A chromatography detector is a device that locates in the dimensions of space and time, the positions of the components of a mixture that has been subjected to a chromatographic process and thus permits the senses to appreciate the nature of the separation.
The definition, by necessity, must be broad, as it needs to encompass all types of detecting systems ranging from elaborate electronic devices to the human eye or even the sense of smell. Tswett in his pioneering chromatographic separation of some plant pigments used the human eye to determine the nature of the separation and, even today, as one of the more common separation techniques is thin layer chromatography, the human eye is still one of the more frequently used detectors. Similarly, essential oil chemists smell the eluent from a gas chromatography (GC) column in organoleptic assessment.
The detector, as well as being an essential supporting device for the gas chromatograph has also played a critical role in the development of the technique as a whole. There has been a synergistic interaction between column development and detector development. The need to develop higher column efficiencies has demanded higher detector sensitivities which has provoked the development of more sensitive detectors. In turn, the more sensitive detectors has encouraged the improvement of column performance. In fact, the rapid development of GC in the 1950s was possible because or the swift introduction of high sensitivity linear detectors.

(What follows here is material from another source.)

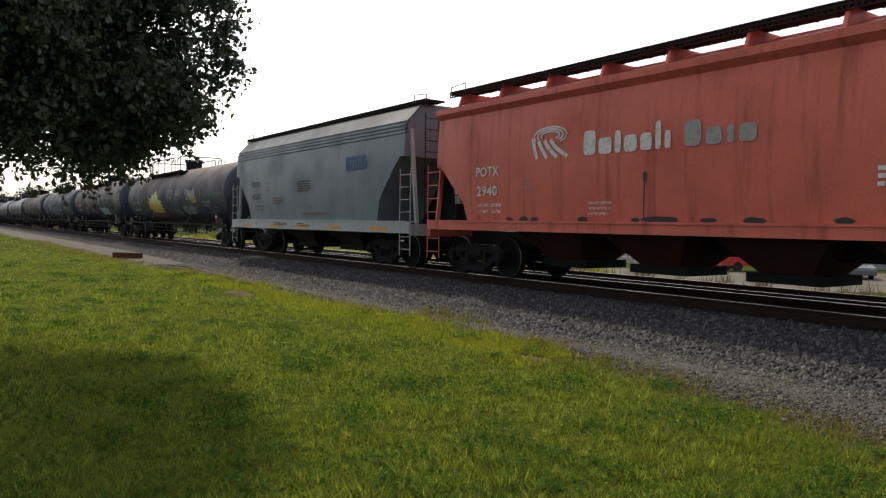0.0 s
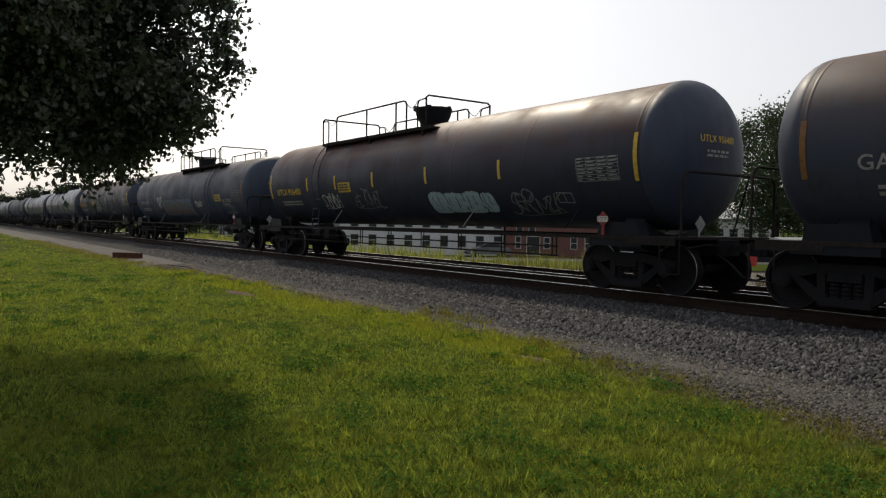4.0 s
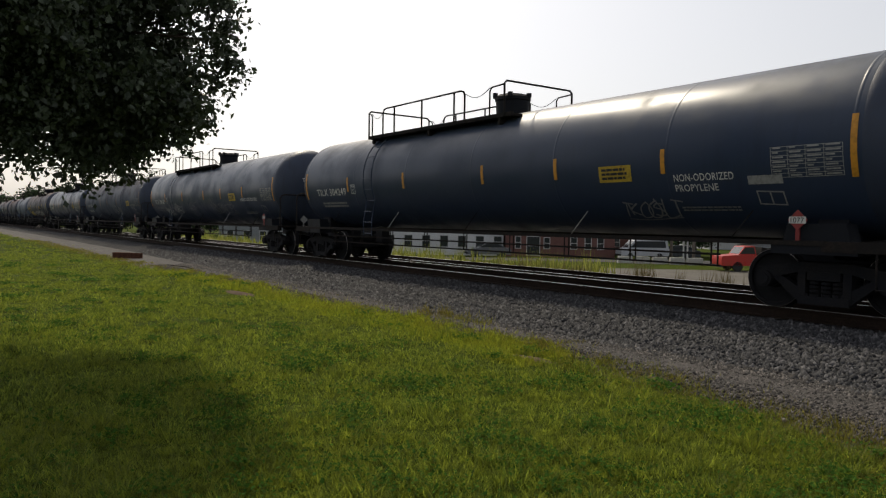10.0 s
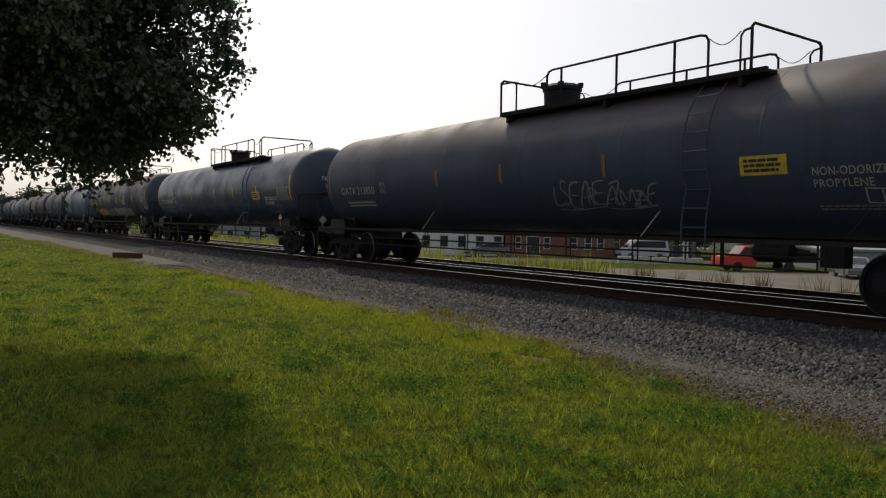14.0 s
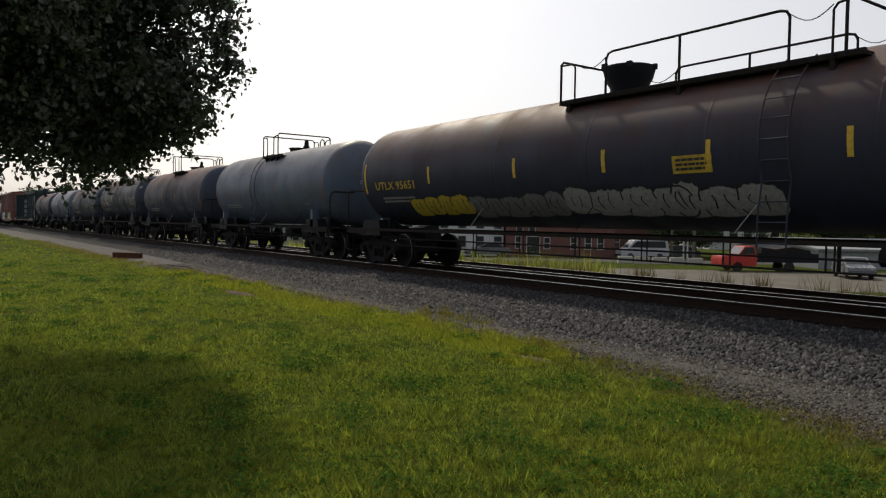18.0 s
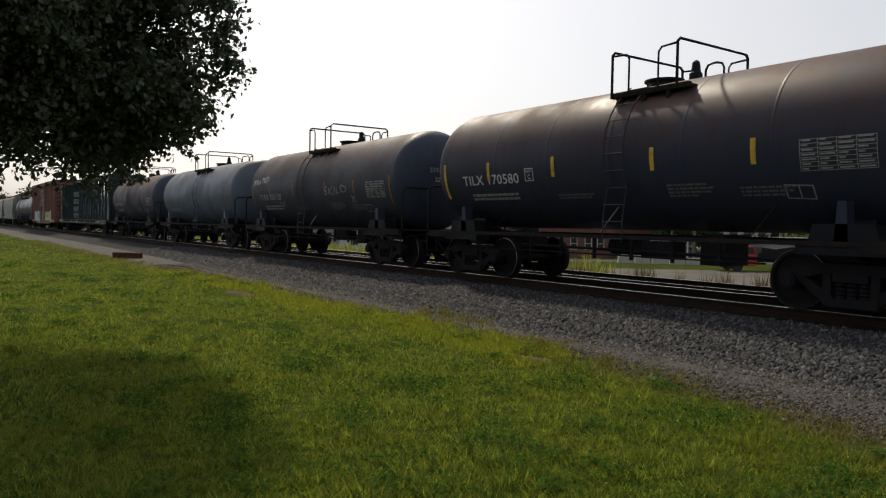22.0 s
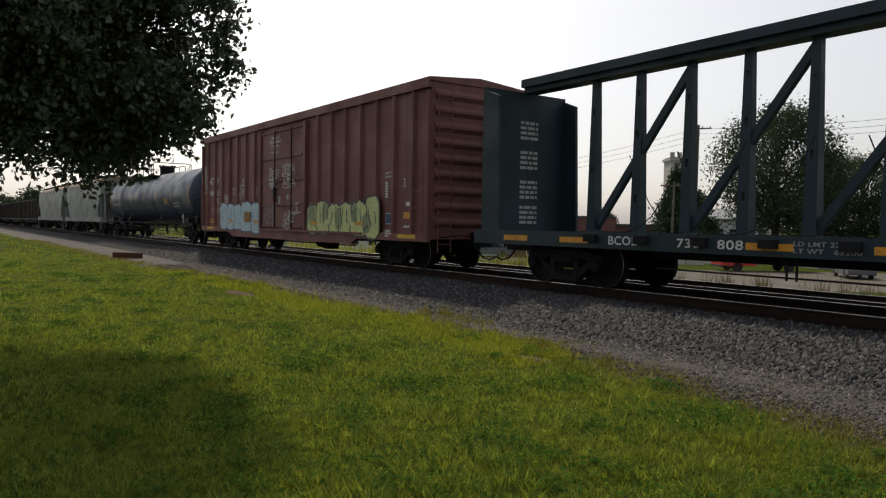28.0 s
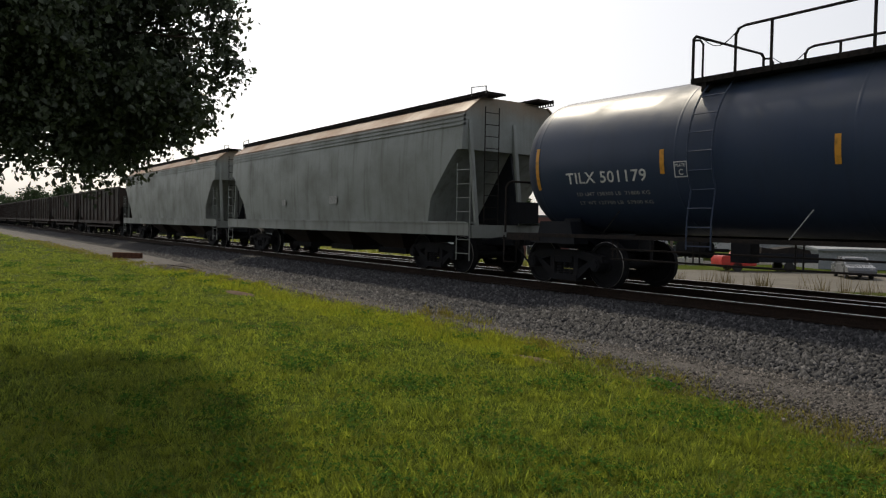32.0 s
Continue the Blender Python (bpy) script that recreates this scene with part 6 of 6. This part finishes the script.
def coal_car(s):
    car = place_car("coal_car", s, "sooty black-brown ribbed open coal car", "coal car", "coal cars at the train's tail")
    h = 7.3
    b = Shape()
    for y in (-1, 1):
        lo, hi = sorted((y * 1.42, y * 1.48))
        b.prism([(-h, 1.5), (-h + 1.6, 1.0), (h - 1.6, 1.0), (h, 1.5), (h, 3.2), (-h, 3.2)], lo, hi)
    b.box(-h, -h + 0.06, -1.42, 1.42, 1.9, 3.2).box(h - 0.06, h, -1.42, 1.42, 1.9, 3.2)
    b.prism([(-h, 1.9), (-h + 2.4, 0.55), (-h + 2.8, 0.55), (-h + 2.8, 0.65), (-h, 2.0)], -1.4, 1.4)
    b.prism([(h, 1.9), (h - 2.4, 0.55), (h - 2.8, 0.55), (h - 2.8, 0.65), (h, 2.0)], -1.4, 1.4)
    b.box(-h + 2.4, h - 2.4, -1.4, 1.4, 0.6, 0.7)
    part("body", b, M_COAL, car, smooth=0)
    for y in (-1, 1):
        lo, hi = sorted((y * 1.4, y * 1.56))
        part("top_rail", Shape().box(-h, h, lo, hi, 3.16, 3.28), M_COAL, car)
        lo, hi = sorted((y * 1.48, y * 1.56))
        part("side_sill", Shape().box(-h - 0.4, h + 0.4, lo, hi, 0.86, 1.06), M_COAL, car)
    for i in range(11):
        x = -h + 0.15 + (2 * h - 0.3) * i / 10
        part("side_rib", Shape().box(x - 0.06, x + 0.06, -1.57, -1.48, 1.06, 3.16), M_COAL, car)
    part("coal_load", Shape().prism([(-h + 0.1, 2.9), (h - 0.1, 2.9), (h * 0.7, 3.2), (0, 3.32), (-h * 0.7, 3.2)], -1.38, 1.38), M_COAL, car)
    part("centre_sill", Shape().box(-h - 0.5, h + 0.5, -0.25, 0.25, 0.65, 1.0), M_BLACK, car)
    add_trucks(car, 6.0)
    add_couplers(car, h + 0.8)


for i in range(10):
    coal_car(-397.4 - 16.3 * i)


# ================= what moves =================
def motions():
    for car, s in TRAIN:
        walk(car, [(0, pose(s, TRACK_Y, 0)), (32, pose(s + 32 * SPEED, TRACK_Y, 0))])
    # wheels roll without slipping; every wheelset turns alike
    steps = 720
    turn = SPEED / 0.457 * 32 / steps
    rows = [(32 * i / steps, Matrix.Rotation(i * turn, 4, "Y")) for i in range(steps + 1)]
    first = WHEELSETS[0]
    walk(first, rows)
    for w in WHEELSETS[1:]:
        w.rotation_mode = "QUATERNION"
        w.animation_data_create()
        w.animation_data.action = first.animation_data.action
        w.animation_data.action_slot = first.animation_data.action_slot


motions()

Classification of Detectors
Detectors can be classified into two types, bulk property detectors and solute property detectors. The bulk property detector measures some bulk physical property of the eluent (such as dielectric constant or refractive index) and the solvent property detector, measures some physical or chemical property that is unique to the solute (such as heat of combustion or fluorescence). Detectors can also be classified as concentration sensitive devices such as the katharometer or mass sensitive devices such as the flame ionization detector (FID). Another method of classification is to define detectors as specific or non-specific. An example of a specific detector would be the nitrogen phosphorous detector (NPD), which as its name implies detects only those substances that contain nitrogen or phosphorous. A non-specific detector would be the katharometer detector which senses all vapors that have specific heats or thermal conductivities different from those of the carrier gas. In general (though not always), non specific detectors have lower sensitivities than the specific detectors, the reasons for which will be discussed in due course. In this treatment of GC detectors the classification of bulk property detector and solute property detectors will be used.